You’ve laid your business down at the throne, and that is no small act of faith. So many hands are wrung with worry, yet never folded for prayer. But you have brought your ledger, your daily cares, the very hours you spend behind the counter or at the desk, and you’ve spread them before the Lord as Hezekiah spread the threatening letter in the temple. That is a good beginning.
Think of it this way: a ship looks far safer when it rides in shallow water where you can spy the sandy bottom, but the vessel that has heavy cargo needs deep water, and the captain who knows his business seeks it gladly. If your business were too easily managed, if every venture turned gold overnight, you might be tempted to forget the Harbor-Master altogether. But deep water, the kind where your feet cannot touch and the currents are strong, that sends a man to the chart room, and that sends you to your knees. So the very weight of the matter may be a sign that you are carrying something worth carrying, and that the Lord is teaching you to trust His hand upon the helm.
Do you know what it is to catch yourself reckoning up the losses and gains of a day and forgetting the greatest asset of all? There is a quiet sum every believer must do, and Paul did it: he counted his old religious advantages, his status, his blameless record, and then he set them down as loss for the excellency of the knowledge of Christ. I do not say your business is loss, far from it, but I do say that the best-kept books are those in which Christ Himself is entered as the chief treasure. A man may have a small shop and a large Savior, and be richer than the merchant whose warehouses bulge with silks. So when the takings are lean, or the custom slow, you may still add up a profit on the side of grace. That is not a fiction; it is the arithmetic of heaven.

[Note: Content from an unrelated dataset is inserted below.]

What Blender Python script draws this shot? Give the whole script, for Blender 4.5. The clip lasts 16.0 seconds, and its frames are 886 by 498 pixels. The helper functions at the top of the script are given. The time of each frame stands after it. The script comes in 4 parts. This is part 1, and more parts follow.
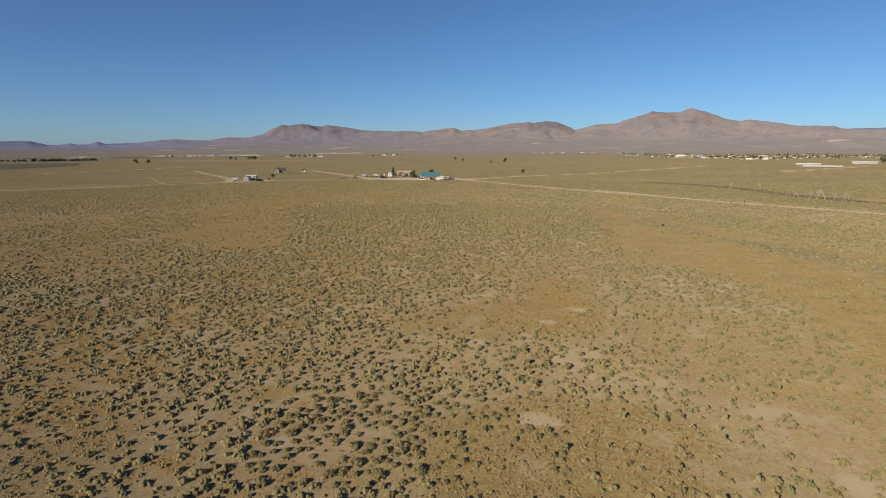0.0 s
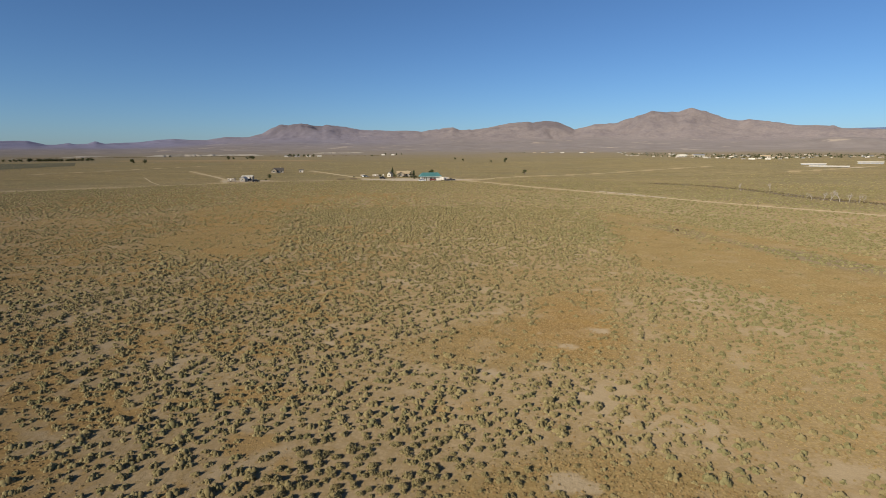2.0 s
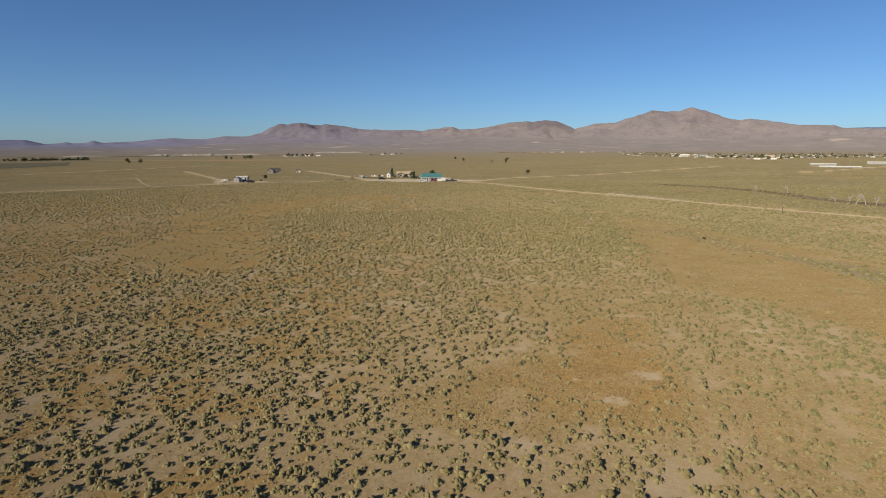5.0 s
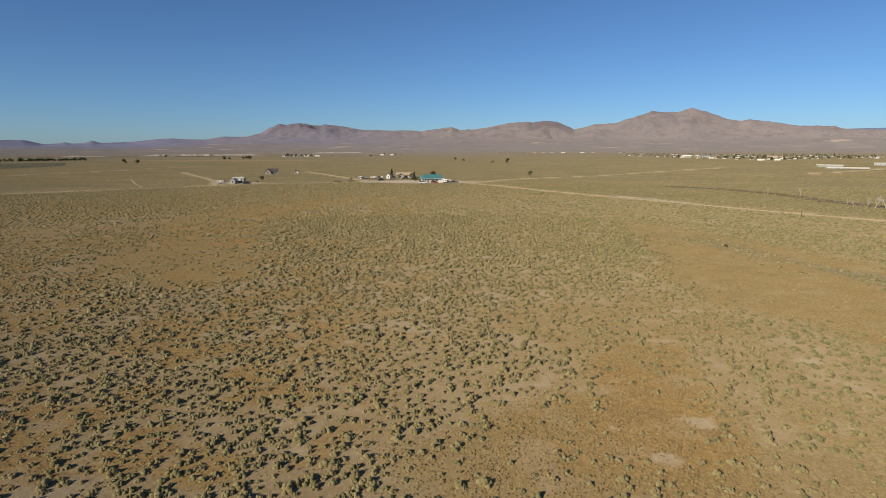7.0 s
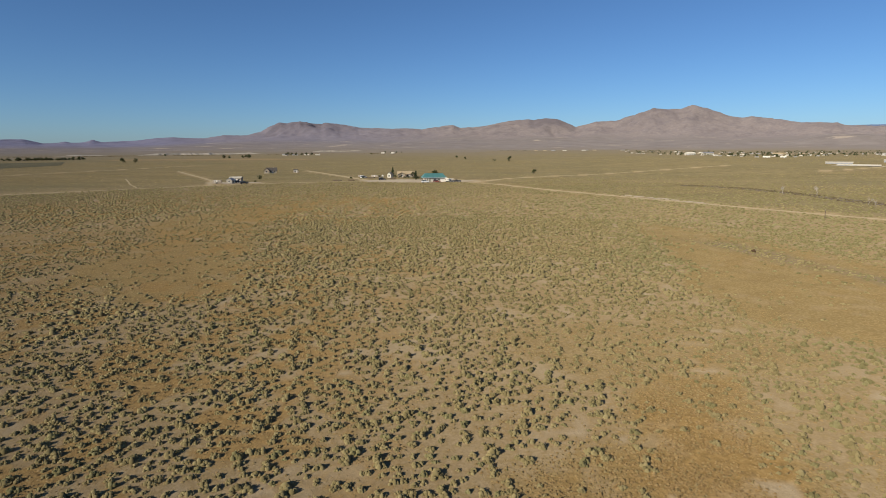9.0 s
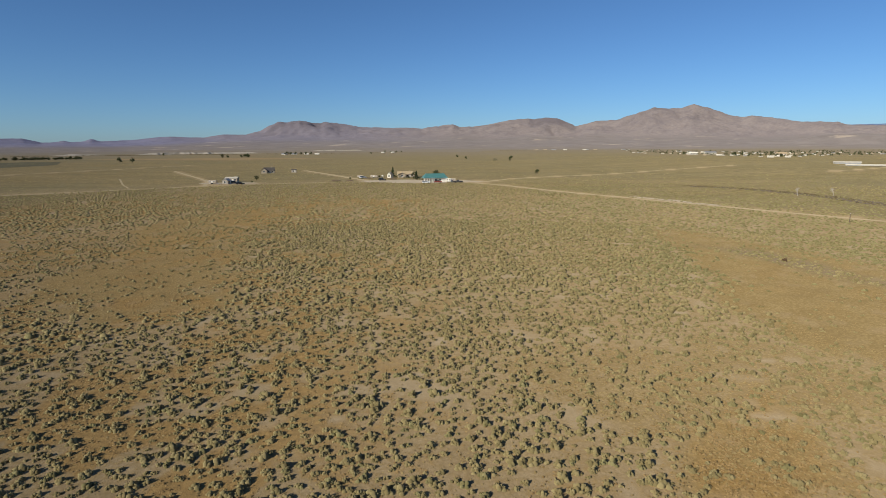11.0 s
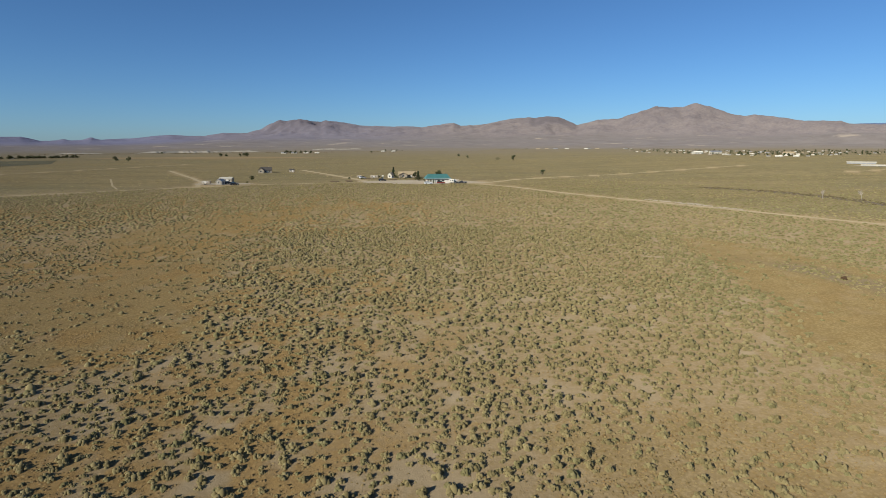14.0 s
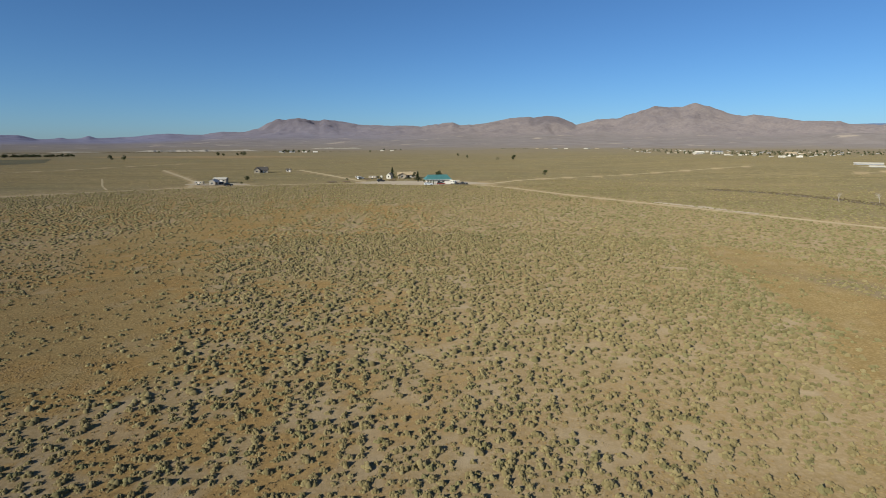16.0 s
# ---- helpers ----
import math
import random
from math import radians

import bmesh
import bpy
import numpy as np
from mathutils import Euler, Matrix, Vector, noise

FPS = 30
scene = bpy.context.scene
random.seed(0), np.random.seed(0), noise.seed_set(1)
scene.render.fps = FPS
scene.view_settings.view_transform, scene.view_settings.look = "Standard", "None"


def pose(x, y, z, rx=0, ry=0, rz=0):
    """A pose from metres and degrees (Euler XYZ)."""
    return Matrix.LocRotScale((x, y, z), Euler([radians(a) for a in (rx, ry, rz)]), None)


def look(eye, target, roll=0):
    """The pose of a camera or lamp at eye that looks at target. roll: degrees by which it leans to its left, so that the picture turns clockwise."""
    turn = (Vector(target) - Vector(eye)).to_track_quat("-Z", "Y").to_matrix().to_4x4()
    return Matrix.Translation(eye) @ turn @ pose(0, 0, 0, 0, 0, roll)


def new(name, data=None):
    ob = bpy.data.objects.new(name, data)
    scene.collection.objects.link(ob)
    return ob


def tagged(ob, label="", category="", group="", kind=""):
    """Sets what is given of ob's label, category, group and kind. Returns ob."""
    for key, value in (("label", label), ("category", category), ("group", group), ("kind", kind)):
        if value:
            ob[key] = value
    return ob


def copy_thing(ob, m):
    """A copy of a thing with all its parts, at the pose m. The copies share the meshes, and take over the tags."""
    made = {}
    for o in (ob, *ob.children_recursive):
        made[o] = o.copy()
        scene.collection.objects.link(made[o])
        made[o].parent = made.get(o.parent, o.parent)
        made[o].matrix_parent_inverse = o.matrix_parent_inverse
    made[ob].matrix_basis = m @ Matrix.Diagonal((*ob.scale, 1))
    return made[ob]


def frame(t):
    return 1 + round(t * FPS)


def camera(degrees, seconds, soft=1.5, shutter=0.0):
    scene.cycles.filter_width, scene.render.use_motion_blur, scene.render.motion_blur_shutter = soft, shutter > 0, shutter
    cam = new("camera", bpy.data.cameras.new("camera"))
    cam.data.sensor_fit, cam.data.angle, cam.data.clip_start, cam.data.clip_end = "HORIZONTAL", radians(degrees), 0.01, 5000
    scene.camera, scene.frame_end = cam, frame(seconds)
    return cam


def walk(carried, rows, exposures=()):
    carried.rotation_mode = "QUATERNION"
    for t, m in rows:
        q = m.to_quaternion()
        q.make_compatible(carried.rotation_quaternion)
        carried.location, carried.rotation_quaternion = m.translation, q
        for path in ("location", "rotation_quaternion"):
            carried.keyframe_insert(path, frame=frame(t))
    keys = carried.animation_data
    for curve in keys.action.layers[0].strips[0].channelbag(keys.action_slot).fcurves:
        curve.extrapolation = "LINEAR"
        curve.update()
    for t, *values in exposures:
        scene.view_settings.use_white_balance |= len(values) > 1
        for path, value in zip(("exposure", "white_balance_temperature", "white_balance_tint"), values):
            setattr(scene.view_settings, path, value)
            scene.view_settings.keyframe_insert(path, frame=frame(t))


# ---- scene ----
# ---------------------------------------------------------------- camera
cam = camera(78.0, 16.0, soft=0.6)
# seconds, x, y, z, tilt below the horizon, turn to the left, lean
PATH = [
    (0, 0.00, 0.00, 20.00, 10.298, 0.120, -0.154),
    (1, -0.45, 3.83, 20.12, 10.301, 0.109, -0.137),
    (2, -0.77, 7.73, 20.22, 10.333, 0.037, -0.163),
    (3, -1.18, 11.70, 20.31, 10.339, 0.005, -0.184),
    (4, -1.60, 15.73, 20.39, 10.316, 0.010, -0.166),
    (5, -2.03, 19.82, 20.46, 10.396, -0.032, -0.125),
    (6, -2.46, 23.97, 20.53, 10.409, -0.081, -0.085),
    (7, -2.90, 28.17, 20.60, 10.350, -0.085, -0.070),
    (8, -3.35, 32.40, 20.66, 10.467, -0.047, -0.184),
    (9, -3.80, 36.68, 20.73, 10.555, 0.020, -0.263),
    (10, -4.26, 40.99, 20.81, 10.589, 0.004, -0.293),
    (11, -4.72, 45.32, 20.89, 10.627, -0.003, -0.254),
    (12, -5.17, 49.67, 20.99, 10.641, -0.000, -0.268),
    (13, -5.62, 54.04, 21.10, 10.710, 0.009, -0.191),
    (14, -6.07, 58.42, 21.23, 10.757, 0.043, -0.185),
    (15, -6.52, 62.80, 21.37, 10.784, 0.025, -0.125),
    (16, -6.95, 67.19, 21.54, 10.824, -0.105, -0.055),
]
walk(cam, [(t, pose(x, y, z, 90 - tilt, 0, turn) @ pose(0, 0, 0, 0, 0, lean)) for t, x, y, z, tilt, turn, lean in PATH],
     exposures=[(0, 0.64, 6480, 9.5), (7, 0.64, 6480, 9.5), (11, 0.64, 6290, 7.5), (16, 0.63, 6050, 5)])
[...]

And remember whose business it is, after all. You did not choose your trade of yourself, not finally. The Lord who patterns the snowflake also orders the steps of His children. He guided David from the sheepfolds to the throne, and He guided Joseph from the pit to the palace via the prison, and He can guide you through this quarter, this contract, this uncertain season. The shepherd’s crook is not only for pulling us out of brambles; it is for steering us into green pastures. So when you rise early to attend to the day’s duties, you need not carry the weight as if everything depended on your cleverness. Yours is to put your hand to the task, to deal honestly with all men, to serve with a willing spirit, and then to leave the outcome with the Father. Even Christ in the carpenter’s shop was about His Father’s business. So are you. The plane and the hammer, the pen and the ledger, are as truly vessels of worship as the organ and the hymn-book when they are handled with dependence on God.
You will find that prayer for your business is not an empty ceremony. It is a real transaction with the living God. The instinct to ask for help did not spring from an aimless whim; it came because there is a corresponding blessing laid up for you. The Lord never gave the thirst without providing water, nor the hunger without baking bread. So the very ache in your soul over your present need is a hint that He intends to meet it. He has a love-letter for you, though it may come in a black-edged envelope, and the contents will be sweet when you break the seal in faith.
I would not have you idle or careless, but I do urge you to seek a holy quiet of heart. The farmer sows the seed and then sleeps, knowing that the earth brings forth fruit of itself, by a power that is not his own. You are permitted to sow, to labor, to watch, but the increase is the Lord’s secret. Let your conversation be without covetousness, and be content with such things as you have, for He Himself has said, “I will never leave thee nor forsake thee.” That promise is a fortune, my friend. It makes the man who has only a crust as truly a prince as the one who sits at a laden table. A staff is helpful, but a dozen canes would be a burden; God knows exactly what you can bear, and what you need to lean upon. Your sufficiency is not in a bursting warehouse, but in Him.
When the accounts are hard to balance and the way ahead looks dark, do not look down into the churning waves; look up to the motionless stars. Lift your eyes to the hills, from whence your help comes. Remember the goodness the Lord has already laid up for you, the mercies you have not yet tasted, the answers that are already on the way, lined up like a wall of stone to protect you. You have only seen the fringe of His garment, only sipped the foam of the cup. The full draught is yet to come. David sat down at last, after all his wanderings and wars, and said, “Thou shalt guide me with thy counsel, and afterward receive me to glory.” The afterward is as sure as the present trial. The glory will swallow up the grief. And even now, the guidance is happening, the unseen hand is moving the pieces on the board, and you will look back on these days and see the print of His fingers everywhere.
So go your way, then. Open the shutters tomorrow morning with a heart lifted up. Serve each customer as though you served Christ. Trust the Lord with the portion you cannot control. Your business is a thread held in a pierced hand; it cannot be snapped, and it cannot be lost.
O Lord, you who are the true Merchant who bought us with blood, look tenderly on this your servant. Give wisdom where the eye is dim, peace where the brow is furrowed, and daily bread where the table seems bare. Let this business be a field where your name is hallowed, where integrity blooms, and where dependence on you is learned afresh. Guide with your counsel now, and in the end bring us all to that city whose streets are gold, where we shall traffic in eternal joy and need no ledger but the Lamb’s book of life. Through Jesus Christ our Lord. Amen.